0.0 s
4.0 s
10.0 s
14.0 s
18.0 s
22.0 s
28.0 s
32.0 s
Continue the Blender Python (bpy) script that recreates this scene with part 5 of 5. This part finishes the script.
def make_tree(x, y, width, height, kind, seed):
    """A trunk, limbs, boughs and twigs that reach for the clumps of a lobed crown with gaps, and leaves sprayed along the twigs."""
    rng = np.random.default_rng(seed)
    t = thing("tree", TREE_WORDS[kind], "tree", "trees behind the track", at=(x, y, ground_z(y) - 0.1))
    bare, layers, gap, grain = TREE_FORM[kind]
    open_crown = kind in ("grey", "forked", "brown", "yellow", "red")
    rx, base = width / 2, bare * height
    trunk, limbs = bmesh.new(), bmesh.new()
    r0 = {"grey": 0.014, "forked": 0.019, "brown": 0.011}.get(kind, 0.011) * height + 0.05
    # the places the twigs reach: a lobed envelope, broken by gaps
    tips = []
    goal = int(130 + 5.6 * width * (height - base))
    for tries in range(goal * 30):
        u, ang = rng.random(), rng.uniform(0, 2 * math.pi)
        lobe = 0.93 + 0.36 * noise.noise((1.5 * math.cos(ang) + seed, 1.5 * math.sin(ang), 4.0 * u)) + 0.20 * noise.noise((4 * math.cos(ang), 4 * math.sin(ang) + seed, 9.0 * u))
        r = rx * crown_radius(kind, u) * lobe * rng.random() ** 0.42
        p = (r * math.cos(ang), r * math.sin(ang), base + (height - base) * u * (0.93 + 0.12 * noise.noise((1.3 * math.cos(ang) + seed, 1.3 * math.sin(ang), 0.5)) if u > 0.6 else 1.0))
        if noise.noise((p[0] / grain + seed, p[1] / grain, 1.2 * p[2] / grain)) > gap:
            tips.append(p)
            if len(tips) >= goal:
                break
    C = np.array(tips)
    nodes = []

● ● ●

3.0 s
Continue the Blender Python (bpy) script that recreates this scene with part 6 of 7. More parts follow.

● ● ●

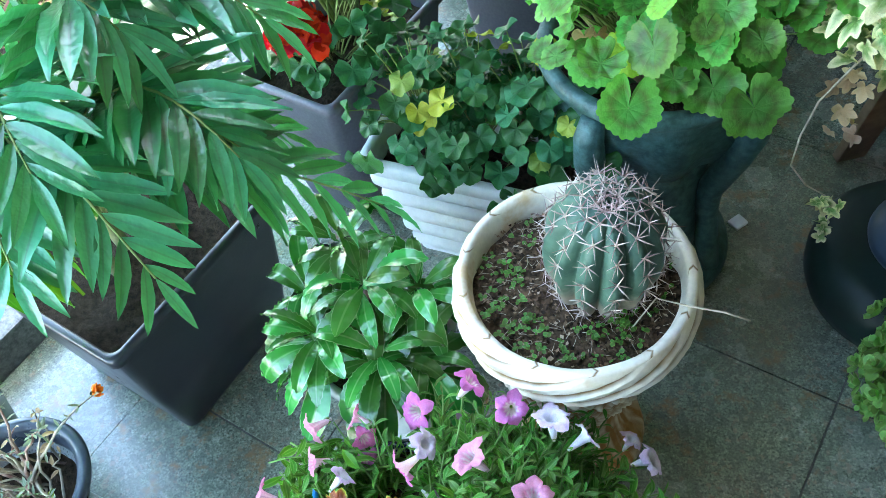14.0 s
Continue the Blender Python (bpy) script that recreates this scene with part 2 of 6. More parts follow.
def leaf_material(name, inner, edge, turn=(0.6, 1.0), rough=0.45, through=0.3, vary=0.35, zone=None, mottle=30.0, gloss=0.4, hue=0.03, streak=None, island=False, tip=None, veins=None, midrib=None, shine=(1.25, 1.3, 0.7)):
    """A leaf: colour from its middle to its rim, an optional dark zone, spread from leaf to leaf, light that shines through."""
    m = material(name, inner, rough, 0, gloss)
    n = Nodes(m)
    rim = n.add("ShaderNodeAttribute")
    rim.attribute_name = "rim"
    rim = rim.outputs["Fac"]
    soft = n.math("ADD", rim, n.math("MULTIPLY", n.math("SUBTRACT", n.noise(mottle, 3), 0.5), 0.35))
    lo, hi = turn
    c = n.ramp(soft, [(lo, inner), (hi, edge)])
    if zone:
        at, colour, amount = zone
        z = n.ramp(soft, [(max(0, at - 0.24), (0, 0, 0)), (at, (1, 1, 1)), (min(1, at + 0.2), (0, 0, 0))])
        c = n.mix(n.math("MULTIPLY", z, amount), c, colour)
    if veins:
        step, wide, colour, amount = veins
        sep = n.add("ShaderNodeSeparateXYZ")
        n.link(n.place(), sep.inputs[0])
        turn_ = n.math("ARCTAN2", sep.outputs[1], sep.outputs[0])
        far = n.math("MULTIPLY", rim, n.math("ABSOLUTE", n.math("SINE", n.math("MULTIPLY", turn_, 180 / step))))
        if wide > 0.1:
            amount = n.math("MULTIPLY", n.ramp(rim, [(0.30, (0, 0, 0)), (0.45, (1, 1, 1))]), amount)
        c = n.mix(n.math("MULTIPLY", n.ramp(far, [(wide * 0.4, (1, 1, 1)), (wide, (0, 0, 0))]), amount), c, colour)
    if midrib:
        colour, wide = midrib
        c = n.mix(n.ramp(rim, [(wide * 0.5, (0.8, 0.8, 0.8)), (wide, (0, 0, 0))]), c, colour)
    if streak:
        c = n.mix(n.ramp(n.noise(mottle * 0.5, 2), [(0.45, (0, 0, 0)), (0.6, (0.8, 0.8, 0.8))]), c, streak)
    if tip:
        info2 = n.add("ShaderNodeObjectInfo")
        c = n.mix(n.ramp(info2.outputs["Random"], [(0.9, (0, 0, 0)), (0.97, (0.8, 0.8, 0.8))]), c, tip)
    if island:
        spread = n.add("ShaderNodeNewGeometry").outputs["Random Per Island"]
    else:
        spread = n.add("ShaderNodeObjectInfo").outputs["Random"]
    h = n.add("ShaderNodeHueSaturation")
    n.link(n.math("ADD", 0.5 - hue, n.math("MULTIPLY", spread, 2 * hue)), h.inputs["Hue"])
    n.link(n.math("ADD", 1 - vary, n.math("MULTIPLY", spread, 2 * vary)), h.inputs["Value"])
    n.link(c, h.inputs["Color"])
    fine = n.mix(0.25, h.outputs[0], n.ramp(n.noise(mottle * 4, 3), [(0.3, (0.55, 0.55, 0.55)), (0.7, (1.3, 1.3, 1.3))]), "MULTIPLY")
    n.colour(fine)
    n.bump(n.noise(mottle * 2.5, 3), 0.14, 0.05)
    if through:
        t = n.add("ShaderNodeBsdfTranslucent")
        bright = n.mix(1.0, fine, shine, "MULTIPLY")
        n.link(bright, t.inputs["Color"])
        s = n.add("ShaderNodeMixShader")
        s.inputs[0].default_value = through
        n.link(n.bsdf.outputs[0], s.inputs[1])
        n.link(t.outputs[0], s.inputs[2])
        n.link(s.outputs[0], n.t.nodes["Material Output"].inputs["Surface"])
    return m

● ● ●

WRITTEN EXERCISE: Filter the records above and return every line that holds the word "parts".

EXERCISE SOLUTION:
Continue the Blender Python (bpy) script that recreates this scene with part 6 of 7. More parts follow.
Continue the Blender Python (bpy) script that recreates this scene with part 2 of 6. More parts follow.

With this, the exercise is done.